Data for this exercise start

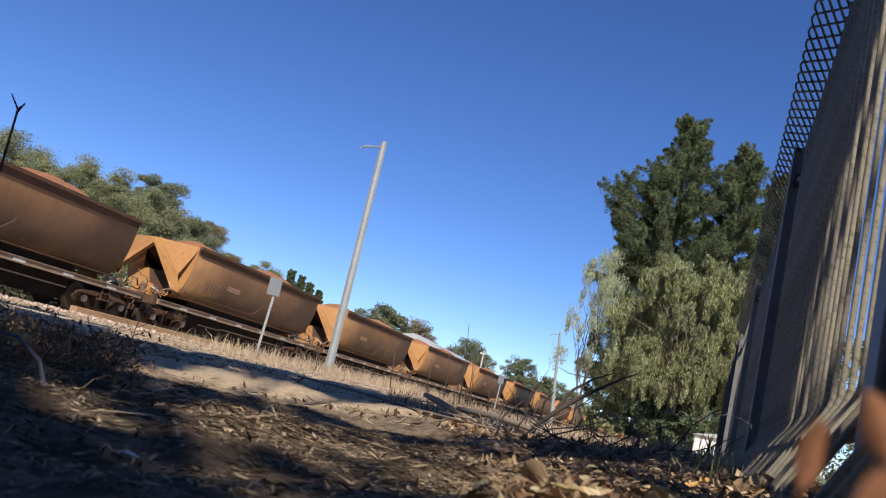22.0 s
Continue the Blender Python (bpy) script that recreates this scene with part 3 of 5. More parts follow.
        for yk in (0.35, length - 0.35):
            bm = bmesh.new()
            for dy in (-0.16, 0.16):
                box(bm, 1.14, 1.18, yk + dy - 0.02, yk + dy + 0.02, 0.5, 0.85)
            box(bm, 1.02, 1.24, yk - 0.2, yk + 0.2, 0.48, 0.52)
            box(bm, 1.02, 1.24, yk - 0.2, yk + 0.2, 0.68, 0.71)
            part("step", bm, RUST_DARK, w)
    if tank:
        bm = bmesh.new()
        prism(bm, [(0.9, 0.86), (length - 0.9, 0.86), (length - 1.7, 0.52), (1.7, 0.52)], 0, 1.02, 1.05)
        part("skirt_plate", bm, OCHRE_SKIRT, w, "dusty ochre yellow skirt plate under the sill")
        bm = bmesh.new()
        tube(bm, [(-0.75, -0.95, 1.72), (-0.68, -0.95, 1.72), (0.55, -0.95, 1.72), (0.62, -0.95, 1.72)], [0.13, 0.21, 0.21, 0.13], 16)
        part("air_reservoir", bm, ORE_DUST, w, "dusty air reservoir tank", smooth=True)
    wheelset_bogie(w, 0.0, far, caps, load)
    wheelset_bogie(w, length, far, caps, load)
    return w


# ---- painted lettering in sprayed bubble shapes (not words) ----
def flat_paint(name, c, rough=0.55):
    return surf(name, c, tuple(v * 0.75 for v in c), tuple(0.5 * v + 0.03 for v in c), 1.6, rough, bumpy=0.0)


INK = flat_paint("black_spray", (0.015, 0.015, 0.018))
SILVER = flat_paint("silver_spray", (0.40, 0.42, 0.42))
TEAL = flat_paint("teal_spray", (0.055, 0.20, 0.19))
CREAM = flat_paint("cream_spray", (0.62, 0.55, 0.38))
LIME = flat_paint("yellow_green_spray", (0.38, 0.37, 0.10))
MAROON = flat_paint("maroon_spray", (0.17, 0.016, 0.036))
LEAF_G = flat_paint("bottle_green_paint", (0.02, 0.085, 0.06))
GREY_BUFF = flat_paint("grey_cover_paint", (0.36, 0.36, 0.33))
PALE_TAG = flat_paint("white_spray", (0.62, 0.6, 0.55))
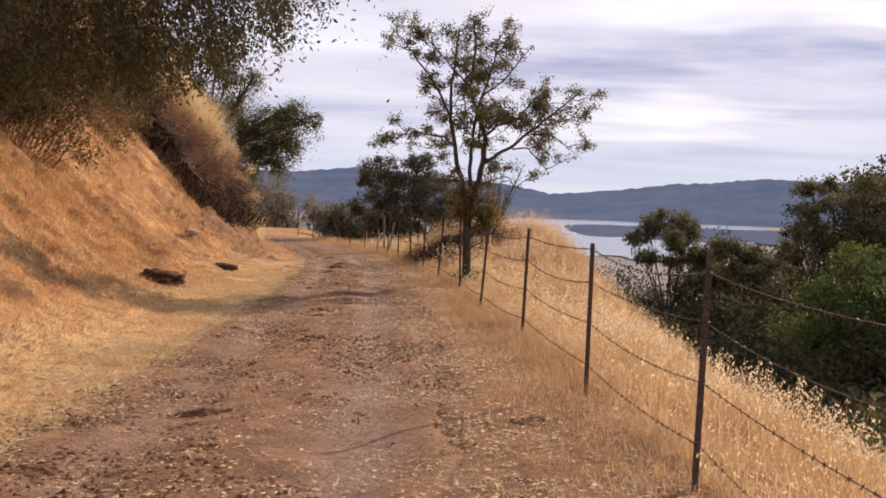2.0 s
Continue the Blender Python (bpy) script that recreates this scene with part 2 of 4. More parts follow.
CLOD = plain("earth_clod", (0.17, 0.095, 0.055), (0.42, 0.26, 0.14), 14, 1.0, 0, 0.9, 0.03, 0.05)
ROCK = plain("pale_rock", (0.38, 0.29, 0.22), (0.62, 0.50, 0.40), 9, 0.9, 0, 0.6, 0.02, 0.2)
# last colour: bluish haze of distance, added as a faint glow
HILL = hill_material("hazy_far_hill", (0.022, 0.030, 0.032), (0.060, 0.062, 0.055), 0.006, (0.070, 0.094, 0.162))
SHORE = hill_material("hazy_far_shore", (0.020, 0.024, 0.030), (0.045, 0.045, 0.050), 0.01, (0.080, 0.098, 0.148))
WATER = water_material()


# ---- mesh helpers ----
def fill_mesh(name, verts, faces, mat, smooth=False):
    """A mesh from arrays: verts (n, 3); faces: list of (k, m) index arrays."""
    me = bpy.data.meshes.new(name)
    verts = np.asarray(verts, dtype=np.float32)
    loops = np.concatenate([np.asarray(f, dtype=np.int32).ravel() for f in faces])
    sizes = np.concatenate([np.full(len(f), np.asarray(f).shape[1], dtype=np.int32) for f in faces])
    me.vertices.add(len(verts))
    me.vertices.foreach_set("co", verts.ravel())
    me.loops.add(len(loops))
    me.loops.foreach_set("vertex_index", loops)
    me.polygons.add(len(sizes))
    me.polygons.foreach_set("loop_start", np.concatenate(([0], np.cumsum(sizes)[:-1])).astype(np.int32))
    me.polygons.foreach_set("loop_total", sizes)
    if smooth:
        me.polygons.foreach_set("use_smooth", np.ones(len(sizes), dtype=bool))
    me.update(calc_edges=True)
    me.materials.append(mat)
    return me


def attach(name, me, parent=None, label=""):
    ob = new(name, me)
    if parent is not None:
        ob.parent = parent
    return tagged(ob, label) if label else ob


def part(name, bm, mat, parent, label=""):
    me = bpy.data.meshes.new(name)
    bm.to_mesh(me)
    bm.free()
    me.materials.append(mat)
    return attach(name, me, parent, label)


def thing(name, x, y, z, label, category, group=""):
    ob = new(name)
    ob.location = (x, y, z)
    return tagged(ob, label, category, group)


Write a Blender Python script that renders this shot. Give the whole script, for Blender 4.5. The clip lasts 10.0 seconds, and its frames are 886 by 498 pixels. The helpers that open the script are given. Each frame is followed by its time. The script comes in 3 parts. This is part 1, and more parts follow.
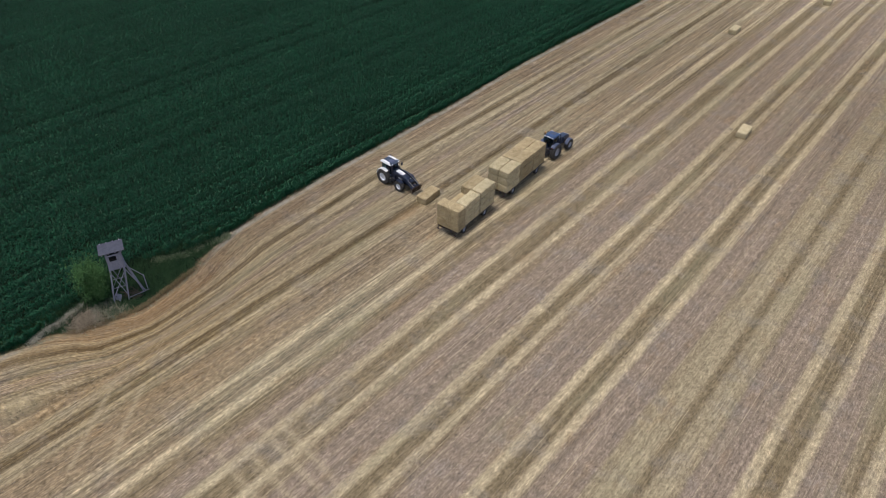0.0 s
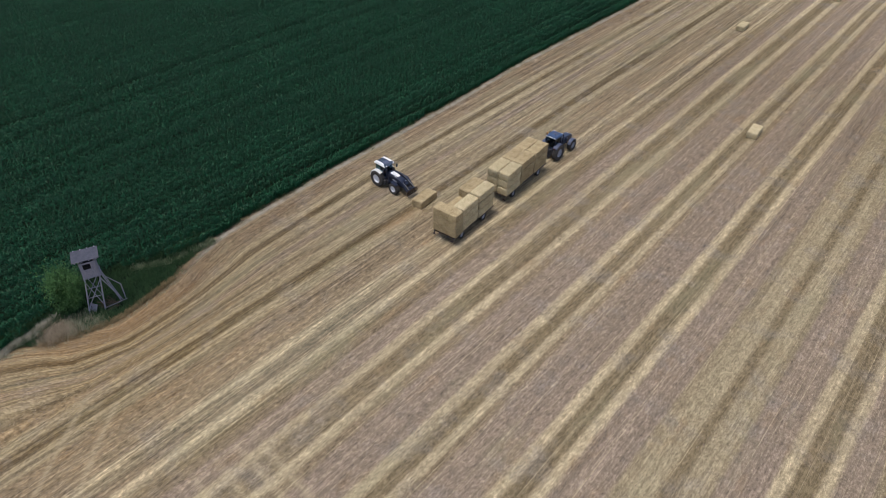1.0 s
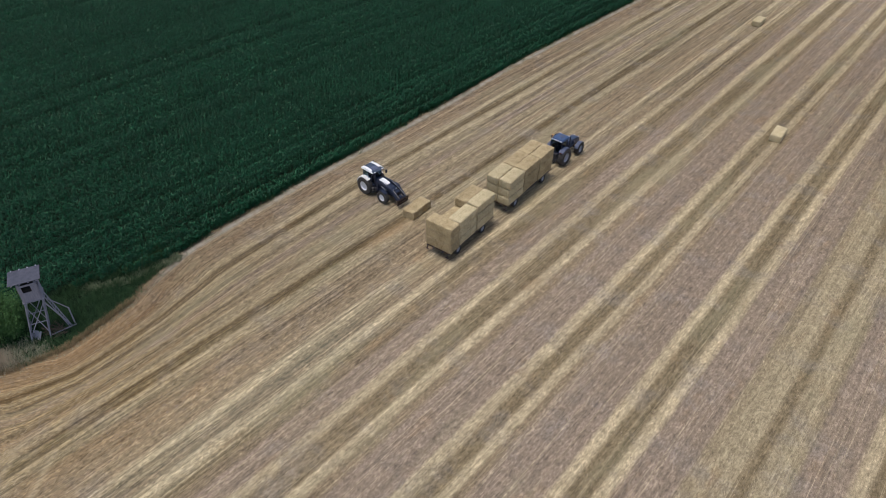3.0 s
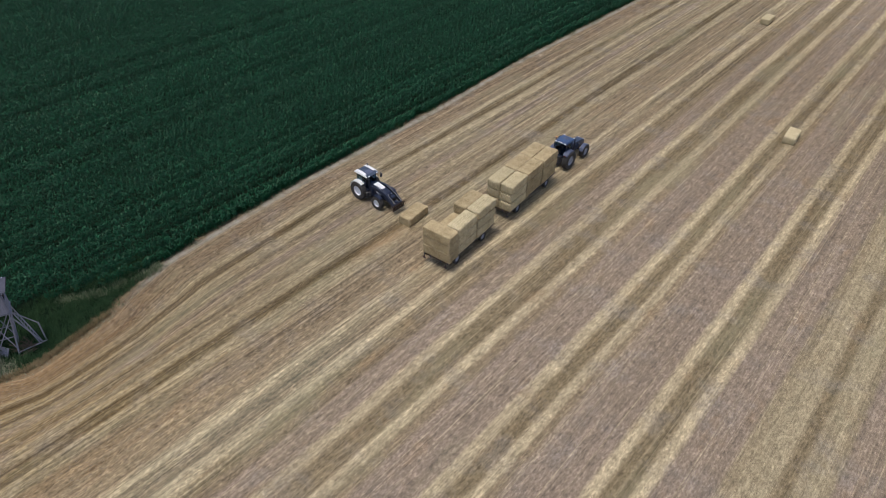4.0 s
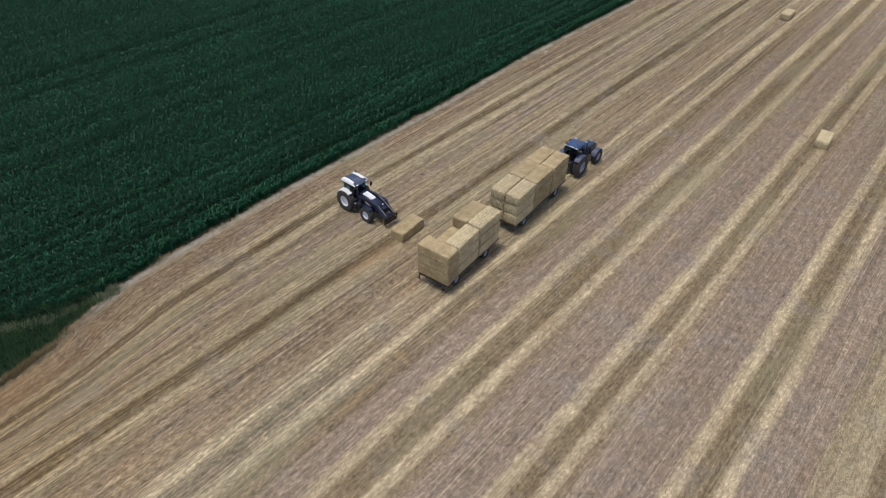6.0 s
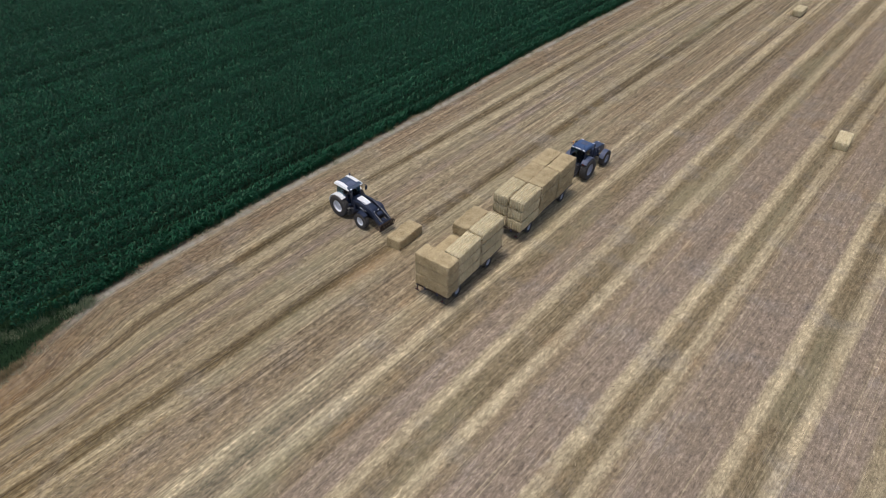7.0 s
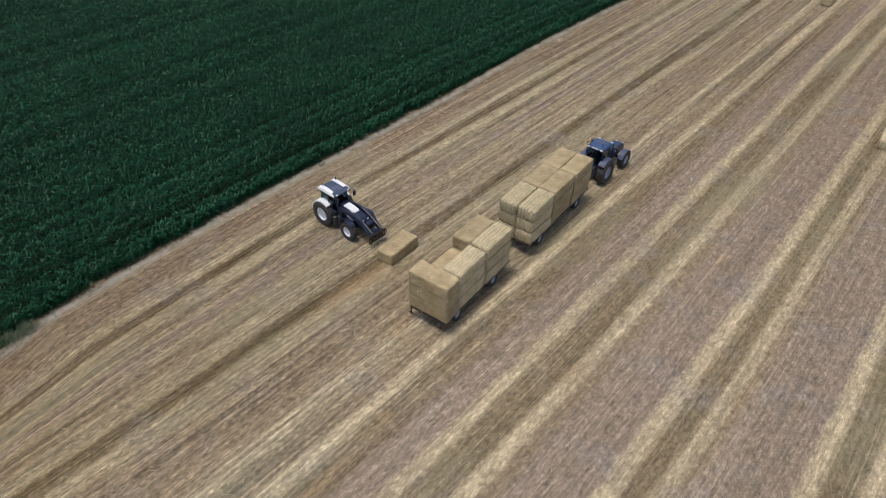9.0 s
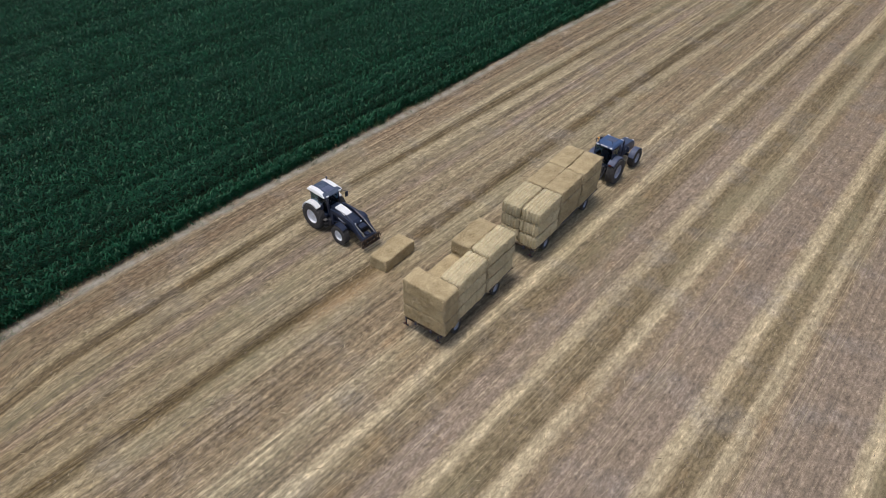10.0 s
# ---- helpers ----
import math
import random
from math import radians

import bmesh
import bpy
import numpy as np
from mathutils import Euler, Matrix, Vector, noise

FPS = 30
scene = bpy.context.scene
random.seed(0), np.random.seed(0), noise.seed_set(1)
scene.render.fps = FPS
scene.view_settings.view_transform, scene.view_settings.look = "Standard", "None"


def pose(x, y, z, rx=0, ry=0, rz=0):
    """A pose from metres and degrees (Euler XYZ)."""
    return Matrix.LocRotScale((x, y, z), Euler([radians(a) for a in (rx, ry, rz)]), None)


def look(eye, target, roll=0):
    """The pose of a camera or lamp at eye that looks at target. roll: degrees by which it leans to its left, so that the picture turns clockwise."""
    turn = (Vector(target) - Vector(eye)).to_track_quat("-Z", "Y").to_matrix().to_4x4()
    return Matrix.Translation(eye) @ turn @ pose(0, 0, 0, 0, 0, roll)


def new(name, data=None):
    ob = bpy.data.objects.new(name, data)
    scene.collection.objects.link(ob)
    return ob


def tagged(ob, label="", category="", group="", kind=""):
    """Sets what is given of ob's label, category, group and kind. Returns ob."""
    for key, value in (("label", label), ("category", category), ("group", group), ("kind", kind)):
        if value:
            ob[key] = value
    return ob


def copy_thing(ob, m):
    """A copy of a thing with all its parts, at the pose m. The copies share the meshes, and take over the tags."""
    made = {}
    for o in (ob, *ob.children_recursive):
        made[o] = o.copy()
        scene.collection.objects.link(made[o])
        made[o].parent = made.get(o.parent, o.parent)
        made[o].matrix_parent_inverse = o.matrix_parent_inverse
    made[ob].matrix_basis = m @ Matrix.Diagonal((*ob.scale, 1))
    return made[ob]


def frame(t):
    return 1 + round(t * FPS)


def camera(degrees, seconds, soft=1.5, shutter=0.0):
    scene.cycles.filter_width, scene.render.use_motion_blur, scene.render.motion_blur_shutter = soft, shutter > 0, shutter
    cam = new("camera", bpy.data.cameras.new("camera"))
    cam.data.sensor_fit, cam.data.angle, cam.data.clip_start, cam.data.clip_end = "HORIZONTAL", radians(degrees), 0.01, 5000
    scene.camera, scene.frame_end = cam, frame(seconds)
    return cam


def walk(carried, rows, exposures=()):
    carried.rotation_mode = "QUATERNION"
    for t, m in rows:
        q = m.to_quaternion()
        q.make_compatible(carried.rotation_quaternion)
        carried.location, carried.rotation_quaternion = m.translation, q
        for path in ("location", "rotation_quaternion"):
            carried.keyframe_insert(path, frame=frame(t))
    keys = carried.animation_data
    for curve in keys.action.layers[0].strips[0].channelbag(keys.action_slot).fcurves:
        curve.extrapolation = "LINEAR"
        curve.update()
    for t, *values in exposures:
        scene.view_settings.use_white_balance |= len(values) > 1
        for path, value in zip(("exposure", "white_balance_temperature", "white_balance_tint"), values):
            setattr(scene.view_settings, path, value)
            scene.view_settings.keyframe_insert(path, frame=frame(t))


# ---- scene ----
# ---- camera and walk ----
cam = camera(66.0, 10.0, soft=0.8)
PATH = [
    (0.0, 0.000, 0.000, 39.000, 50.933, -1.082, 40.599),
    (0.5, -0.826, 1.253, 38.209, 50.885, -1.099, 40.629),
    (1.0, -1.673, 2.478, 37.424, 50.858, -1.125, 40.639),
    (1.5, -2.535, 3.676, 36.644, 50.848, -1.158, 40.632),
    (2.0, -3.411, 4.849, 35.870, 50.853, -1.196, 40.611),
    (2.5, -4.297, 6.000, 35.102, 50.871, -1.238, 40.580),
    (3.2, -5.548, 7.575, 34.035, 50.911, -1.299, 40.522),
    (4.0, -6.983, 9.332, 32.826, 50.973, -1.370, 40.446),
    (4.5, -7.876, 10.409, 32.076, 51.014, -1.411, 40.398),
    (5.0, -8.763, 11.473, 31.331, 51.056, -1.448, 40.353),
    (5.5, -9.641, 12.525, 30.589, 51.094, -1.479, 40.315),
    (6.2, -10.847, 13.982, 29.556, 51.138, -1.511, 40.277),
    (7.0, -12.184, 15.629, 28.384, 51.166, -1.525, 40.265),
    (7.5, -12.990, 16.653, 27.655, 51.167, -1.518, 40.280),
    (8.0, -13.771, 17.674, 26.928, 51.152, -1.498, 40.315),
    (8.5, -14.523, 18.694, 26.204, 51.118, -1.464, 40.374),
    (9.0, -15.242, 19.716, 25.482, 51.064, -1.412, 40.459),
    (9.5, -15.926, 20.741, 24.762, 50.986, -1.343, 40.573),
    (10.0, -16.571, 21.771, 24.043, 50.883, -1.254, 40.719),
]
EXPOSURE = [(0.0, 0.0), (10.0, 0.0)]
walk(cam, [(t, pose(x, y, z, rx, ry, rz)) for t, x, y, z, rx, ry, rz in PATH], EXPOSURE)

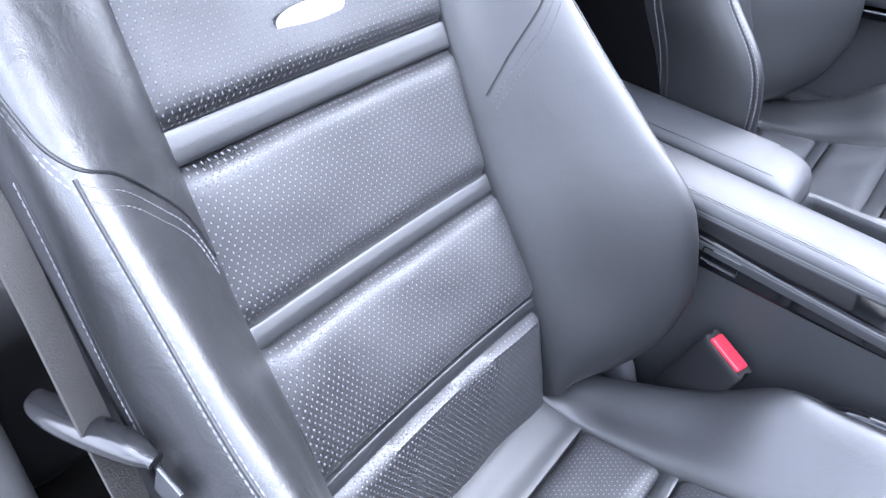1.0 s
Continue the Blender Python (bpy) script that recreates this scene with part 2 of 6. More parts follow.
gate_black = mat("gate_black", (0.004, 0.004, 0.0045), 0.35, vary=0.05, spec=0.08)
silver = mat("satin_silver", (0.24, 0.24, 0.25), 0.42, 0.7, vary=0.05)
bar_silver = mat("bar_silver", (0.12, 0.122, 0.128), 0.4, 0.6, vary=0.06)
spoke_silver = mat("spoke_silver", (0.35, 0.35, 0.36), 0.4, 0.7, vary=0.05)
chrome = mat("chrome", (0.62, 0.62, 0.63), 0.08, 1.0, vary=0.03)
bare = mat("brushed_steel", (0.46, 0.45, 0.435), 0.36, 0.85, grain=0.15, scale=1200, vary=0.12)
paint_silver = mat("silver_paint", (0.37, 0.37, 0.385), 0.4, 0.3, vary=0.05)
badge_silver = mat("badge_silver", (0.6, 0.6, 0.61), 0.35, 0.2, vary=0.04)
clamp_cream = mat("cream_hide", (0.5, 0.42, 0.34), 0.55, vary=0.06)
pale_plastic = mat("pale_plastic", (0.24, 0.24, 0.26), 0.45, vary=0.06)
rubber = mat("rubber", (0.012, 0.012, 0.012), 0.75, vary=0.2)
carpet = mat("carpet", (0.028, 0.027, 0.0265), 0.98, grain=1.0, scale=420, vary=0.45, blotch=60, spec=0.1)
mat_cloth = mat("mat_carpet", (0.032, 0.0305, 0.030), 0.98, grain=1.0, scale=520, vary=0.4, blotch=90, spec=0.1)
webbing = mat("belt_webbing", (0.032, 0.030, 0.028), 0.8, grain=0.5, scale=700, vary=0.2, blotch=40)
trim_cloth = mat("pillar_trim", (0.07, 0.07, 0.072), 0.85, grain=0.4, scale=900)
roof_cloth = mat("black_headliner", (0.02, 0.02, 0.021), 0.95, grain=0.4, scale=900)
head_cloth = mat("grey_headliner", (0.3, 0.3, 0.305), 0.95, grain=0.4, scale=900)
grey_satin = mat("grey_satin", (0.07, 0.072, 0.077), 0.36, 0.6, vary=0.06)
white_ink = mat("white_print", (0.36, 0.37, 0.39), 0.5)
red_plastic = mat("red_plastic", (0.5, 0.015, 0.03), 0.35)
asphalt = mat("asphalt", (0.06, 0.06, 0.062), 0.9, grain=0.6, scale=120, vary=0.3)
glass = mat("glass", (1, 1, 1), 0.0)
glass.node_tree.nodes["Principled BSDF"].inputs["Transmission Weight"].default_value = 1.0
lamp_red = glow("red_lamp", (1.0, 0.08, 0.02), 3.0)
lamp_green = glow("green_lamp", (0.1, 1.0, 0.3), 2.0)
lamp_white = glow("lit_print", (0.8, 0.84, 0.95), 0.3)
lamp_blue = glow("blue_lamp", (0.05, 0.1, 1.0), 1.5)


# ---- tools ----
BASES = {}


def thing(name, at=(0, 0, 0), label="", category="", group="", kind="", local=False, m=None):
    """A thing's Empty at its base. local: its parts are drawn in its own space, else in the world's."""
    ob = new(name)
    ob.empty_display_size = 0.02
    ob.matrix_basis = m if m is not None else Matrix.Translation(at)
    BASES[ob] = None if (local or m is not None) else Vector(at)
    return tagged(ob, label, category, group, kind)


def flatten(me, near):
    """Shade by face area, so that broad faces stay flat beside their eased edges."""
    normals = [p.normal.copy() for p in me.polygons]
    weighted = [n * p.area for n, p in zip(normals, me.polygons)]
    round_vert = [[] for _ in me.vertices]
    for p in me.polygons:
        for v in p.vertices:
            round_vert[v].append(p.index)
    out = []
    for p in me.polygons:
        n = normals[p.index]
        for v in p.vertices:
            total = Vector((0, 0, 0))
            for k in round_vert[v]:
                if normals[k].dot(n) > near:
                    total += weighted[k]
            out.append(total.normalized() if total.length > 0 else n)
    me.normals_split_custom_set(out)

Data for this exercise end

**Given task:** A line counts if it holds the word "noise". How many lines of the entries count? Give the number only.

**Task response:** 2